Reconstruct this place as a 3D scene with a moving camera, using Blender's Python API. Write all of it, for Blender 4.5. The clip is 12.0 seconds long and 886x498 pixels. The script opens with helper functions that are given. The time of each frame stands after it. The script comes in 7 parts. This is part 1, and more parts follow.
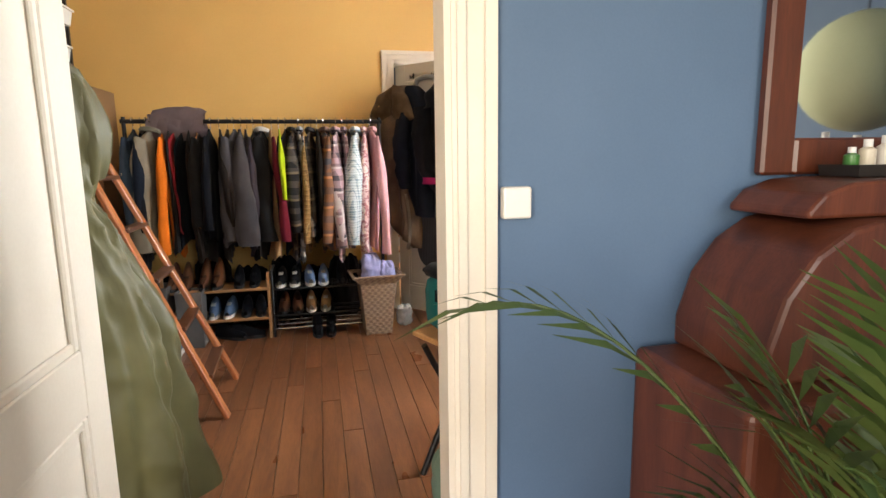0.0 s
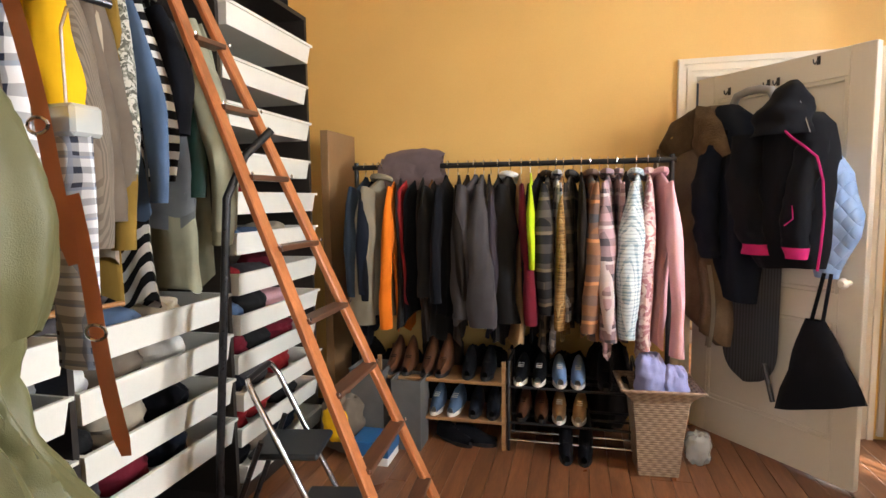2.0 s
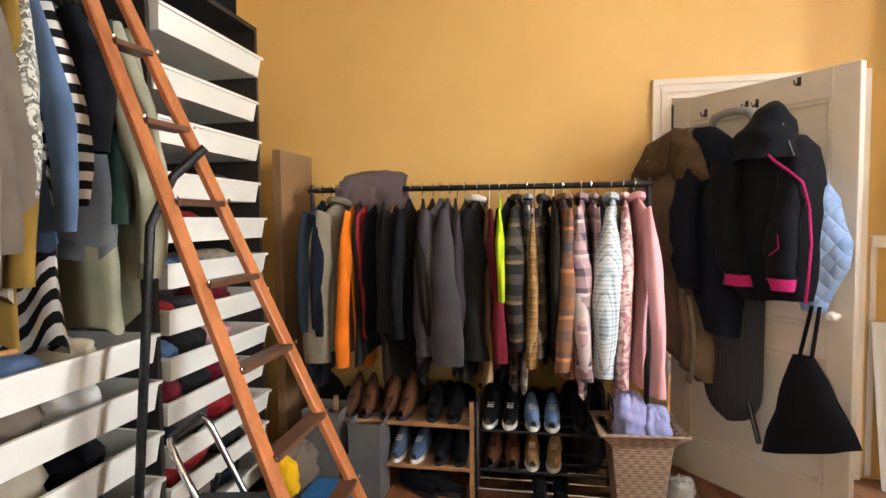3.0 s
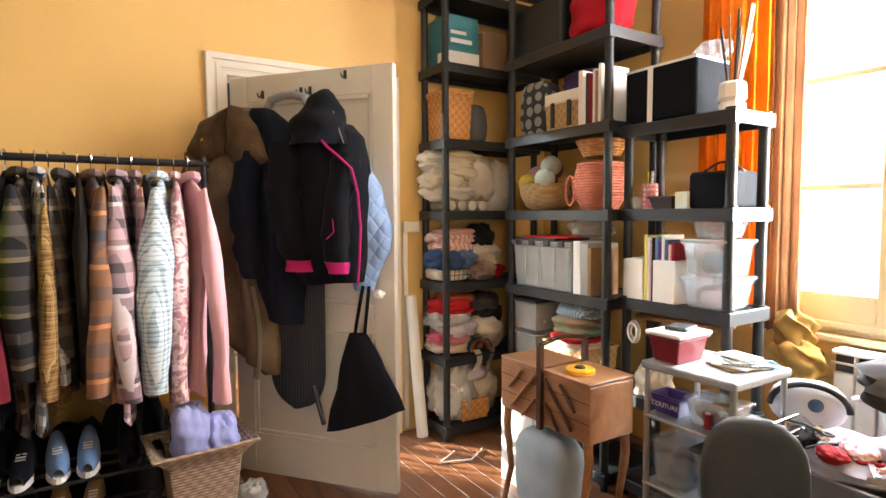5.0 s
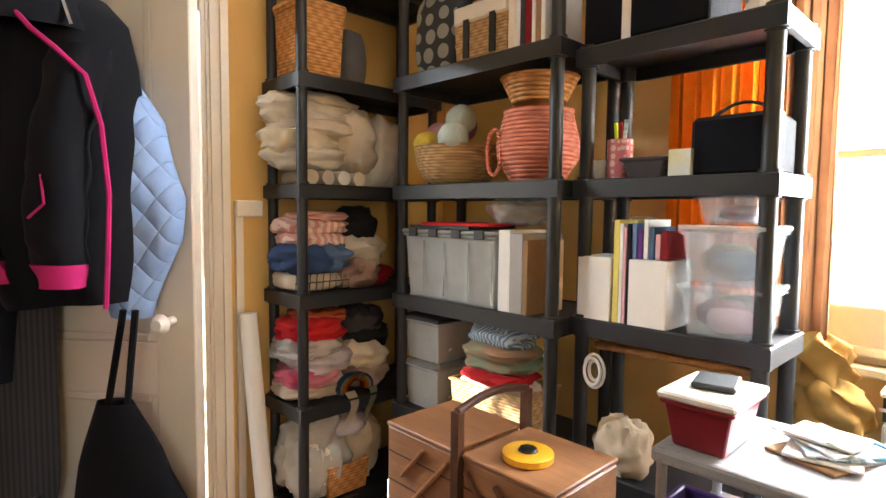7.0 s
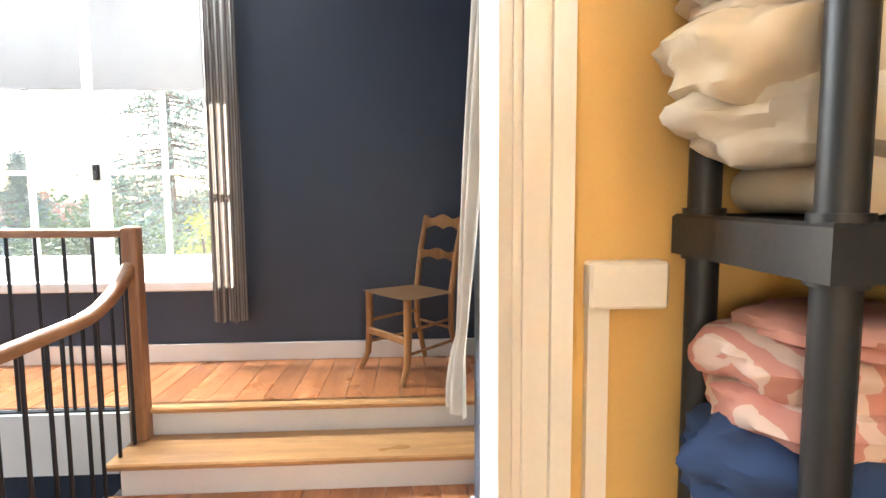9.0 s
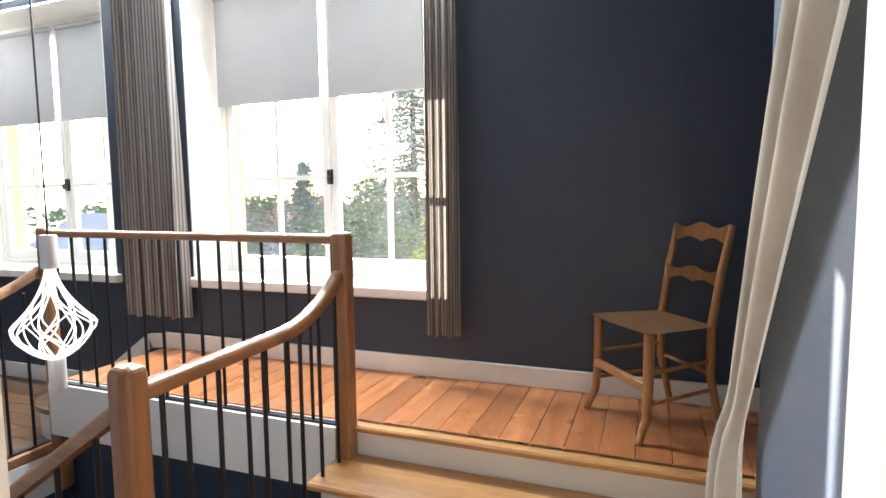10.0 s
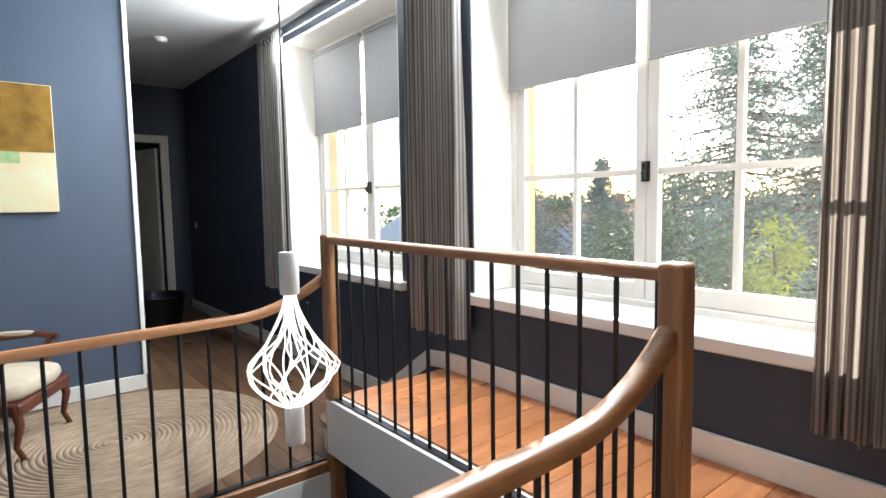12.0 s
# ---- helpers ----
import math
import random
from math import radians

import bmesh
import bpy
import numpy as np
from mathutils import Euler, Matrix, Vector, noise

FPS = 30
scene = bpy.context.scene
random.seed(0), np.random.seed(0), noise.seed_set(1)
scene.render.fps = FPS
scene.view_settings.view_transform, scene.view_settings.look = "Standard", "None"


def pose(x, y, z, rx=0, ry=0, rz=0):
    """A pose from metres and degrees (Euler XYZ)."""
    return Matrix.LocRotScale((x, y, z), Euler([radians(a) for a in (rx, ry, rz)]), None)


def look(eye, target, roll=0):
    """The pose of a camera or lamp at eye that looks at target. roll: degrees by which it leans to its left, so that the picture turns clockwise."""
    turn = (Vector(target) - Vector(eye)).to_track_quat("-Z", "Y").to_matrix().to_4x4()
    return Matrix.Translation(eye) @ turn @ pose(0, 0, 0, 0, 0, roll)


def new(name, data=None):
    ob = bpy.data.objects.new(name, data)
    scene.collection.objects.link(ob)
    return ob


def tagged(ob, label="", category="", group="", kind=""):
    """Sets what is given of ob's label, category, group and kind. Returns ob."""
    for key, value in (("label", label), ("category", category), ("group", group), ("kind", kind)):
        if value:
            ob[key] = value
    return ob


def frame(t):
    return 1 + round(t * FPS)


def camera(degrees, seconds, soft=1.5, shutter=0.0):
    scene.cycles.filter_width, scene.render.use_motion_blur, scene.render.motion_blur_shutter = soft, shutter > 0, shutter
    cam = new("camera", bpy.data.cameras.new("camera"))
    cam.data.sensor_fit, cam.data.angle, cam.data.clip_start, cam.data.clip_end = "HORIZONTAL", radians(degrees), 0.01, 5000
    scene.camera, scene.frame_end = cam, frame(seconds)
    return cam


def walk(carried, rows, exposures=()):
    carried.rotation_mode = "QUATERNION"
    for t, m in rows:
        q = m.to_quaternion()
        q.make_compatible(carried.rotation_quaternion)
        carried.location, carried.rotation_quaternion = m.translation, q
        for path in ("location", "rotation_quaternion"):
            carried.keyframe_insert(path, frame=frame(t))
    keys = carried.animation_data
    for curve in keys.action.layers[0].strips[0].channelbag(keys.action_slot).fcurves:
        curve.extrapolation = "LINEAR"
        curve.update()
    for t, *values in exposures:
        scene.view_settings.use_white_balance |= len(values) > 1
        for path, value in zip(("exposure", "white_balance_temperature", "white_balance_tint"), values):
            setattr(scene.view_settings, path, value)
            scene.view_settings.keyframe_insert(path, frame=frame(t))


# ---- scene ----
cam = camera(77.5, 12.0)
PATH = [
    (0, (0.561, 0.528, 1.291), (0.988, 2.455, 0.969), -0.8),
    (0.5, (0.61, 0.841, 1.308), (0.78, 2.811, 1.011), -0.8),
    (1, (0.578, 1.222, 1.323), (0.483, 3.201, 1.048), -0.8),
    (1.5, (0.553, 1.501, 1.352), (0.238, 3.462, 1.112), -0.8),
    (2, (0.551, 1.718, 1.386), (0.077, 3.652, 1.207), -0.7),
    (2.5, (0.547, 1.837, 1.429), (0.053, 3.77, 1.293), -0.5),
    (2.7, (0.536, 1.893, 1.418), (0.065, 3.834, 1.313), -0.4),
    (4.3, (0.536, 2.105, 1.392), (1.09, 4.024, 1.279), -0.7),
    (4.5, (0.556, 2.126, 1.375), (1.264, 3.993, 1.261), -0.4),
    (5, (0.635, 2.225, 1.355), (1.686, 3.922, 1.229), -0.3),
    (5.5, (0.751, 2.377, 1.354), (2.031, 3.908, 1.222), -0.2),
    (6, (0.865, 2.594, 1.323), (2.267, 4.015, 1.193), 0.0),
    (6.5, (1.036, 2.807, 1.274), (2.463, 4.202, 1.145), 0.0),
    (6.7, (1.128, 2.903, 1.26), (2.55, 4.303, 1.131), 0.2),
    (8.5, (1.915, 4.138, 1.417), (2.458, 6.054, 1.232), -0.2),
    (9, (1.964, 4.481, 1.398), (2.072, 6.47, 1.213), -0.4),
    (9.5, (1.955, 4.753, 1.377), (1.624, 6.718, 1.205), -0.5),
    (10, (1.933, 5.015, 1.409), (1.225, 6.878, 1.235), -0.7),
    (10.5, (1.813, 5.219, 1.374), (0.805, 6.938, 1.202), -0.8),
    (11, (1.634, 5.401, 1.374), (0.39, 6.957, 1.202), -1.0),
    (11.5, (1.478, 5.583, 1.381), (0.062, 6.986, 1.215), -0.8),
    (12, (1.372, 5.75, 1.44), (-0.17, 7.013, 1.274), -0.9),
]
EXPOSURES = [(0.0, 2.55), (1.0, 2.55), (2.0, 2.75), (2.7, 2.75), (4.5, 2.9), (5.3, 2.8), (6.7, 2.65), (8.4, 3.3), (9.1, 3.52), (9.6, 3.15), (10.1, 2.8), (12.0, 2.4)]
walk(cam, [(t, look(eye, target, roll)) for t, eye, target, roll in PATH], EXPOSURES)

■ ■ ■

WORK INSTRUCTIONS: Where a line in the material above holds "random", copy that line.

COMPLETE ANSWER:
import random
random.seed(0), np.random.seed(0), noise.seed_set(1)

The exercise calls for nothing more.